▸ DATA EXTRACT
>> start
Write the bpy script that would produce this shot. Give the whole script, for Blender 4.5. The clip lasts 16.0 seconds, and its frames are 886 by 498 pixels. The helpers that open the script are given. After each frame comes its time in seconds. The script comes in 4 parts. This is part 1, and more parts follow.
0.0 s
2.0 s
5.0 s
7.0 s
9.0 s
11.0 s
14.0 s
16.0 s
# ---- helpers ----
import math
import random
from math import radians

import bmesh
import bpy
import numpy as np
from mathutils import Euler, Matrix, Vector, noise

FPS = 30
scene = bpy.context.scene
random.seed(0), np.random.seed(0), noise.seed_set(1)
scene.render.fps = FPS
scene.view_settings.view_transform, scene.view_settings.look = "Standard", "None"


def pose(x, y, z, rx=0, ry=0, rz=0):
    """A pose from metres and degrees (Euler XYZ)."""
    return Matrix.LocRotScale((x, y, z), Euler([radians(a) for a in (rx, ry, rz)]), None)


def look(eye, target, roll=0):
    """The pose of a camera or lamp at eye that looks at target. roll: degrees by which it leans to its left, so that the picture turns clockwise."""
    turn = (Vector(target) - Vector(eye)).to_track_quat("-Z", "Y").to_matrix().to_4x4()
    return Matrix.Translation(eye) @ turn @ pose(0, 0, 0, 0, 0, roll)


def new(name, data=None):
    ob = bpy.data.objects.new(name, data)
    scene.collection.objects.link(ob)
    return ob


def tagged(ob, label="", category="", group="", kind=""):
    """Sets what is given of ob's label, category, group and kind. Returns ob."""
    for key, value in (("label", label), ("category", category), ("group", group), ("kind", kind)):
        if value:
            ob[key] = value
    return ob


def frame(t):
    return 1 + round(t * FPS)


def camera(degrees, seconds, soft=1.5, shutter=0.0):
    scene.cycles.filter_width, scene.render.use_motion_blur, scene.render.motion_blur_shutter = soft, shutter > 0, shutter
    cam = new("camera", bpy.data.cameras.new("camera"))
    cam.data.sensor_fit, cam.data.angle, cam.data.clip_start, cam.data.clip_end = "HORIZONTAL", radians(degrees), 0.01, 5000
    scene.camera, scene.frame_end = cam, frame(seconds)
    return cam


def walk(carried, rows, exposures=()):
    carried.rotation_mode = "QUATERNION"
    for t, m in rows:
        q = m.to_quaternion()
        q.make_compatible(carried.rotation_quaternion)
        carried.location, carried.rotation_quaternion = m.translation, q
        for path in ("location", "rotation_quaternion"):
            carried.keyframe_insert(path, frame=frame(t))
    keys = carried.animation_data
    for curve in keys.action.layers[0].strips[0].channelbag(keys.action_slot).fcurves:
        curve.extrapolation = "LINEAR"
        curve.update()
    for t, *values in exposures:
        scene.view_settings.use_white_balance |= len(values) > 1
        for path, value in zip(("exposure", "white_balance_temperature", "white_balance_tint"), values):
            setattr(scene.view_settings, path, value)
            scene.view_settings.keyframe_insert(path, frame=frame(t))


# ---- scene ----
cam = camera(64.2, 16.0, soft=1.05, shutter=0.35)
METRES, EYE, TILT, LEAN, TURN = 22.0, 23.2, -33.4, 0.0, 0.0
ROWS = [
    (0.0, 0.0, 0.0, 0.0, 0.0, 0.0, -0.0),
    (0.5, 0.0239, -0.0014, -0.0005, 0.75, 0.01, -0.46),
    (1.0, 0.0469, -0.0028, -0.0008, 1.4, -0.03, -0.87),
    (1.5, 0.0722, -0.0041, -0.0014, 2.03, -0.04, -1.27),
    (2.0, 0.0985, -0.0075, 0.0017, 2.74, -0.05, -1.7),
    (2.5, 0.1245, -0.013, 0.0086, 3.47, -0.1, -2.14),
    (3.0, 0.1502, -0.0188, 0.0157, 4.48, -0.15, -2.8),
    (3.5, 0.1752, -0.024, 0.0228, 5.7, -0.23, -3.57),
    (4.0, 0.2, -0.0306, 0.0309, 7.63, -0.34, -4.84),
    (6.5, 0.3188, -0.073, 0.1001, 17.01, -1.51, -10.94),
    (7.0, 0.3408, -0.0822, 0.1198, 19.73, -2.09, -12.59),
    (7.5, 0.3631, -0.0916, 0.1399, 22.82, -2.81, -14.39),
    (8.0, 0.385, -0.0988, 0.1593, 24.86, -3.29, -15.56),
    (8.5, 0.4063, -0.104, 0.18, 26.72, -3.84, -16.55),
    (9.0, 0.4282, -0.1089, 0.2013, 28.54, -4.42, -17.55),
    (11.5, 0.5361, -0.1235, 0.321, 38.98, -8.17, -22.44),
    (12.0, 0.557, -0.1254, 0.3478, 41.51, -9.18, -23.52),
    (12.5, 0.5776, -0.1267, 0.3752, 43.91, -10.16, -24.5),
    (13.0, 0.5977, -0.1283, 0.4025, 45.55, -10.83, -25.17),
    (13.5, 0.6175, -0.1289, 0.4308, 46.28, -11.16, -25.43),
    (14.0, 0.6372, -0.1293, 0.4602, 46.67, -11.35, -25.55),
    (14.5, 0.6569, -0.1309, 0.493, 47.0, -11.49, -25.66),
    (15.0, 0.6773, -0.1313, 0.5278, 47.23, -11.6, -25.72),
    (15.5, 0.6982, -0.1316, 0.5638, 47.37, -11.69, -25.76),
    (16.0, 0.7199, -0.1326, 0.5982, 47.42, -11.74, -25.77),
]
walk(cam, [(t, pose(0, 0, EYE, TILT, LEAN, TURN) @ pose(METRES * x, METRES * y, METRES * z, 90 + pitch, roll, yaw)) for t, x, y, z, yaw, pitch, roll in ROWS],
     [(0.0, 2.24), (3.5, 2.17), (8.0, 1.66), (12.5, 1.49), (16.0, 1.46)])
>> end
>> start
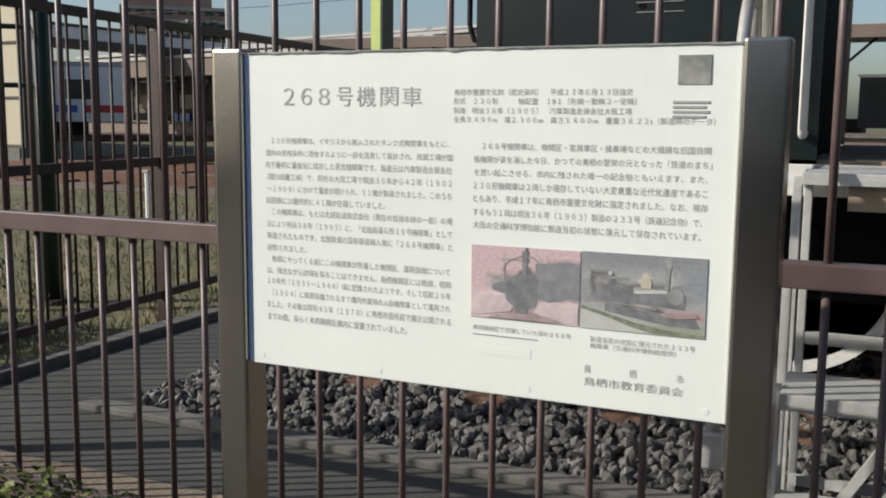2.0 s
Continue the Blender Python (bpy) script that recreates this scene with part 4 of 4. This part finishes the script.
>> end
>> start
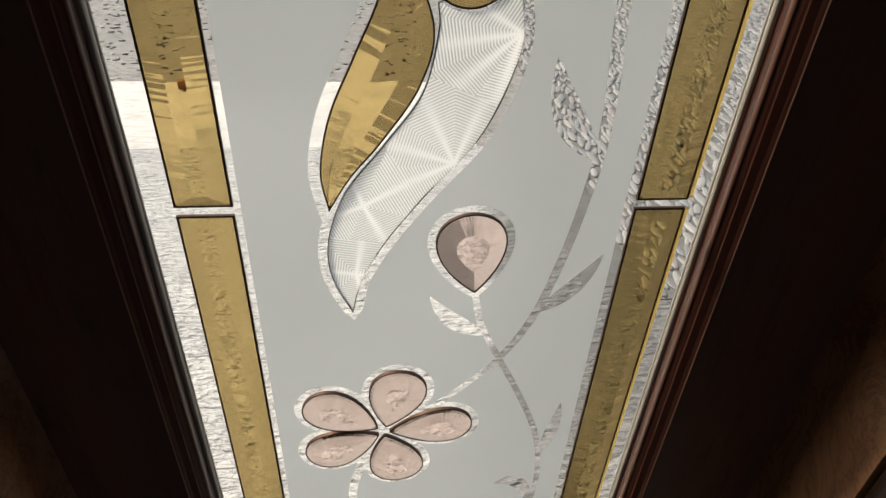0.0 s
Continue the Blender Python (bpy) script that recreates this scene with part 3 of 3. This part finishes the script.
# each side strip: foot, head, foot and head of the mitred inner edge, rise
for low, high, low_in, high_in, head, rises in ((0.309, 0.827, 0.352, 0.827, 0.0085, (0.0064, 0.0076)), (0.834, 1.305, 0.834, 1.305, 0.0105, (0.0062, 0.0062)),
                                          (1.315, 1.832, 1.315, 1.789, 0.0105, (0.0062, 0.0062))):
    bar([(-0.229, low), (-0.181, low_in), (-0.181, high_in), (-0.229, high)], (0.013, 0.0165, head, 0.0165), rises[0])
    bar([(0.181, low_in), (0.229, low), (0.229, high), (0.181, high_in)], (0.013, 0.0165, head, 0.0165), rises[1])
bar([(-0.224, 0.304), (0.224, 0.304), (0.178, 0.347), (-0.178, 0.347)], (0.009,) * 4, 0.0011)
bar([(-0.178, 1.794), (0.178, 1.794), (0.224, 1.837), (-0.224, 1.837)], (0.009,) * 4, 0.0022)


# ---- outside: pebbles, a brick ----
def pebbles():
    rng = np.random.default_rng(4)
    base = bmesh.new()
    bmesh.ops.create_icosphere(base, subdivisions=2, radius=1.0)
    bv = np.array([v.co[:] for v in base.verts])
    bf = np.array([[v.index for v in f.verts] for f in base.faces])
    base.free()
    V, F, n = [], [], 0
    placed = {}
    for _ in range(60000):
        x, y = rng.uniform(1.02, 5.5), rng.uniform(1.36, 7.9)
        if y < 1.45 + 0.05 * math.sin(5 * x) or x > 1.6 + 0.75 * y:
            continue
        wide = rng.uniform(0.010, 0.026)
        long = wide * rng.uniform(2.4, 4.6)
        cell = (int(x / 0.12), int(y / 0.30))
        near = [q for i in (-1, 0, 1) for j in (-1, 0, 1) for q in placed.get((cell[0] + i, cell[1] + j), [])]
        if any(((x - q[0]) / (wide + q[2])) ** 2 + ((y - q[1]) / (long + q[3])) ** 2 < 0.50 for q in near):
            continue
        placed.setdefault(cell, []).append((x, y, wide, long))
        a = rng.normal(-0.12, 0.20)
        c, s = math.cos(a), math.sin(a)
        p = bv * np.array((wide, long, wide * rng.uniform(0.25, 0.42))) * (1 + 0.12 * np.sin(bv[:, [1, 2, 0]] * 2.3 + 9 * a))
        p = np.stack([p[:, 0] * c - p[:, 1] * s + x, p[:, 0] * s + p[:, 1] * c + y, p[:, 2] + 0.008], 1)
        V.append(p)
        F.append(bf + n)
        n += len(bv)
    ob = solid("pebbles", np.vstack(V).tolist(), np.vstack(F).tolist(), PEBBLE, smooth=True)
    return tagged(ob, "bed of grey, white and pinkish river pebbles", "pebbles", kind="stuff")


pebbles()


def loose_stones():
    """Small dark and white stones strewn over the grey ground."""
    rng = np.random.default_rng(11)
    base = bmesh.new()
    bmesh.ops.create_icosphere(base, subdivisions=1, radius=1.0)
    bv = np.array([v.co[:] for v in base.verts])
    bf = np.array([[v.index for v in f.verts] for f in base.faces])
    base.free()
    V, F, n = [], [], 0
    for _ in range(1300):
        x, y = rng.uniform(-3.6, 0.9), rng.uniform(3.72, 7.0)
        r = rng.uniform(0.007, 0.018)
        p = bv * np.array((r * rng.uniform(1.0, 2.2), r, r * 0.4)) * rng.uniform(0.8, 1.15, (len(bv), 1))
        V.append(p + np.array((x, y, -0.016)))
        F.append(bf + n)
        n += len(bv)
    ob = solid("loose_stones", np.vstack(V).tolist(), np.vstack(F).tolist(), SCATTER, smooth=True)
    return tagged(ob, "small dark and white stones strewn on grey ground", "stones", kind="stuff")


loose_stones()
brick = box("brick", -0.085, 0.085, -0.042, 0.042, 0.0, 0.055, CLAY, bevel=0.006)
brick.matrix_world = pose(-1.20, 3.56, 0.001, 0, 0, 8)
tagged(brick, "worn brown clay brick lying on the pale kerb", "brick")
>> end
▸ GIVEN TASK
Output exactly those lines that lie from the line with "Write the bpy" through the line with "of a camera", with both of those lines included.

▸ WRITTEN RESPONSE
Write the bpy script that would produce this shot. Give the whole script, for Blender 4.5. The clip lasts 16.0 seconds, and its frames are 886 by 498 pixels. The helpers that open the script are given. After each frame comes its time in seconds. The script comes in 4 parts. This is part 1, and more parts follow.
0.0 s
2.0 s
5.0 s
7.0 s
9.0 s
11.0 s
14.0 s
16.0 s
# ---- helpers ----
import math
import random
from math import radians

import bmesh
import bpy
import numpy as np
from mathutils import Euler, Matrix, Vector, noise

FPS = 30
scene = bpy.context.scene
random.seed(0), np.random.seed(0), noise.seed_set(1)
scene.render.fps = FPS
scene.view_settings.view_transform, scene.view_settings.look = "Standard", "None"


def pose(x, y, z, rx=0, ry=0, rz=0):
    """A pose from metres and degrees (Euler XYZ)."""
    return Matrix.LocRotScale((x, y, z), Euler([radians(a) for a in (rx, ry, rz)]), None)


def look(eye, target, roll=0):
    """The pose of a camera or lamp at eye that looks at target. roll: degrees by which it leans to its left, so that the picture turns clockwise."""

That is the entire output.